The The Tower — Rider-Waite-Smith tarot card

Major Arcana

The Tower Tarot Card: Meaning, Reversed & In Love

The Tower is the card people dread — but it isn't a curse. Here's what it really means, upright and reversed, in love, in career and as advice.

3 min read · Updated 18 May 2026

If you’ve just pulled the Tower, take a breath. It’s the card people most dread seeing — the lightning, the falling figures, the crown knocked from the roof. But the Tower is not a punishment, and it is not a prophecy of disaster. It’s the card of a truth that won’t stay hidden any longer.

The Tower is card 16 of the Major Arcana. It comes right before the Star — and that order is the whole point. The Tower is the storm; the Star is the calm that follows. You rarely get one without the other.

What the Tower really means

At its heart, the Tower is about a structure built on something that wasn’t quite true — and the moment it can no longer hold. A belief you’d outgrown. A relationship running on habit. A job you’d quietly stopped believing in. The Tower is the flash of lightning that makes it impossible to keep pretending.

It feels sudden because the recognition is sudden. The cracks were usually there for a long time.

Upright meaning

Keywords: sudden change, revelation, upheaval, a false structure falling, release.

Upright, the Tower marks a moment things shift whether you’re ready or not — a conversation you can’t un-have, news that rearranges your plans, a realisation you can’t talk yourself out of. It’s disorienting. It’s also, almost always, clarifying.

The card isn’t asking you to enjoy it. It’s asking you not to rebuild the exact same tower out of the same bricks. What came down came down for a reason.

Reversed meaning

Keywords: resisting change, fear of upheaval, a slow collapse, postponing the inevitable.

Reversed, the Tower is the change you can feel coming and are bracing against. You may be holding a fragile situation together by sheer effort — and quietly exhausting yourself doing it. Reversed, the lightning is further off, which means you still have some say in how the structure comes down. That’s worth something. Controlled demolition beats collapse.

The Tower in love

Upright: an honest reckoning. A truth surfaces — about how one of you feels, about what the relationship has quietly become. It can be painful, but relationships that survive the Tower tend to come out more real.
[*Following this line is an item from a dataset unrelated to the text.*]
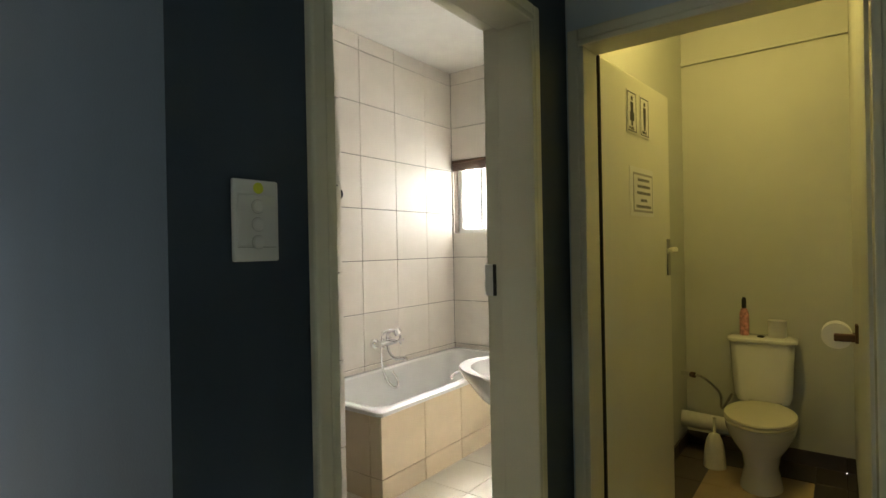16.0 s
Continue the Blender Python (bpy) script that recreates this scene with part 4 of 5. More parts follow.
for y0, arrow in ((2.645, True), (2.790, False)):
    sg = thing("exit_sign", "green and white emergency exit sign", "sign", group="emergency exit signs")
    x = X_END
    part("plate", boxes((x, x + 0.004, y0, y0 + 0.138, 1.875, 2.010), bevel=0.001), M_SIGN, sg)
    part("border", boxes((x + 0.004, x + 0.0048, y0 + 0.004, y0 + 0.134, 2.001, 2.006), (x + 0.004, x + 0.0048, y0 + 0.004, y0 + 0.134, 1.879, 1.884)), M_PAPER, sg)
    if arrow:
        bm = boxes((x + 0.004, x + 0.0052, y0 + 0.055, y0 + 0.120, 1.926, 1.958))
        cy = y0 + 0.045
        vs = [bm.verts.new((x + 0.0052, *p)) for p in ((cy - 0.032, 1.942), (cy + 0.016, 1.898), (cy + 0.016, 1.986))]
        bm.faces.new(vs)
        part("arrow", bm, M_PAPER, sg)
    else:
        c = (x + 0.005, y0 + 0.07, 1.94)
        part("pictogram", tube([(c[0], c[1] - 0.03, 1.905), (c[0], c[1] - 0.008, 1.925), (c[0], c[1] + 0.01, 1.96), (c[0], c[1] - 0.02, 1.972)], 0.007, 6), M_PAPER, sg)
        part("pictogram", tube([(c[0], c[1] + 0.004, 1.93), (c[0], c[1] + 0.028, 1.915), (c[0], c[1] + 0.045, 1.895)], 0.006, 6), M_PAPER, sg)
        part("pictogram", rod(((c[0] - 0.002, c[1] - 0.004, 1.983), (c[0] + 0.001, c[1] - 0.004, 1.983)), r=0.009), M_PAPER, sg)

sc = thing("security_camera", "small dark bullet camera at the ceiling corner", "camera", (X_END + 0.12, Y_B - 0.13, TOP - 0.09))
part("mount", lathe([(0.03, 0.06), (0.03, 0.09)]), M_BLACK, sc, "", True)
part("bracket", tube(curve_points([(0, 0, 0.07), (0.0, 0.0, 0.03), (0.02, -0.01, 0.0)], 8), 0.009), M_STEEL, sc, "", True)
part("barrel", rod(((-0.03, 0.02, 0.01), (0.07, -0.03, -0.045)), r=0.033, seg=24), M_BLACK, sc, "", True)
part("lens", rod(((0.0705, -0.0303, -0.0453), (0.078, -0.034, -0.049)), r=0.022), M_SCREEN, sc, "", True)
part("lead", tube(curve_points([(-0.03, 0.02, 0.01), (-0.05, 0.08, 0.04), (-0.02, 0.10, 0.07)], 10), 0.005), M_BLACK, sc, "", True)

hv = thing("air_vent", "small dark air vent on the navy wall", "vent")
part("plate", boxes((-7.36, -7.15, Y_B - 0.008, Y_B, 2.52, 2.66), bevel=0.001), M_GREYC, hv)
for k in range(5):
    part("slat", boxes((-7.35, -7.16, Y_B - 0.012, Y_B - 0.0075, 2.535 + k * 0.025, 2.545 + k * 0.025)), M_GAP, hv)

for z, fill in ((1.66, 2), (1.31, 1), (0.98, 0)):
    fh = thing("file_holder", "clear wall file holder with white papers" if fill else "empty clear wall file holder", "file holder", (-8.52, Y_B - 0.004, z), 0, "file holders on the hall wall")
    part("back", boxes((-0.13, 0.13, -0.004, 0.0, -0.13, 0.13)), M_ACRYL, fh)
    part("front", boxes((-0.13, 0.13, -0.002, 0.002, -0.15, 0.15)), M_ACRYL, fh).matrix_basis = pose(0, -0.075, 0.0, 20, 0, 0)
    part("bottom", boxes((-0.13, 0.13, -0.03, 0.0, -0.132, -0.128)), M_ACRYL, fh)
    part("rail", boxes((-0.13, 0.13, -0.003, 0.003, -0.152, -0.146)), M_PLAST, fh).matrix_basis = pose(0, -0.078, 0.0, 20, 0, 0)
    for k in range(fill):
        secs = []
        for i in range(9):
            f = i / 8
            y = -0.012 - 0.02 * k - 0.10 * f ** 1.5
            zz = -0.12 + (0.27 if fill == 2 else 0.22) * f
            secs.append([(-0.10 + 0.02 * k, y, zz), (0.10, y - 0.01 * math.sin(f * 3), zz), (0.10, y - 0.008, zz + 0.002), (-0.10 + 0.02 * k, y - 0.008, zz + 0.002)])
        part("paper", loft(secs), M_PAPER, fh, "curled white papers", True)
st3 = thing("strike_plate", "dark strike slot in the hall door frame", "strike plate")
part("slot", boxes((-6.932, -6.9285, Y_B + 0.02, Y_B + 0.035, 1.18, 1.30)), M_GAP, st3)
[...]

If you’re single, it can mark the end of an illusion about an ex, or about what you’ve been looking for.

Reversed: you sense something needs to be said and you keep not saying it. The card gently points at the conversation you’re avoiding. Avoiding it rarely makes it smaller.

The Tower in career & money

Upright: an abrupt change — a role that ends, a plan that falls through, a restructure. Genuinely hard in the moment, but it often clears ground you couldn’t have cleared yourself.

Reversed: instability you can feel under your feet. A good time to build a cushion and stop relying on something you already suspect won’t hold.

As advice — and yes/no

As advice, the Tower says: let the false thing fall. Don’t spend your strength propping up what’s already over. Save it for what you build next.

As a yes/no card, the Tower is a no to “will things stay the same?” — and often a quiet yes to “is it time?”

When the Tower brings up a real question

The Tower tends to turn up when something in your life is genuinely in motion — and that’s exactly when a second perspective helps most. If you’re sitting with a hard one, talking it through with a reader can help you see what’s worth keeping and what was always going to fall.

In one line

The Tower isn’t the end of the world — it’s the end of a version of it. What falls was built on something untrue. What you build next can be built on something real.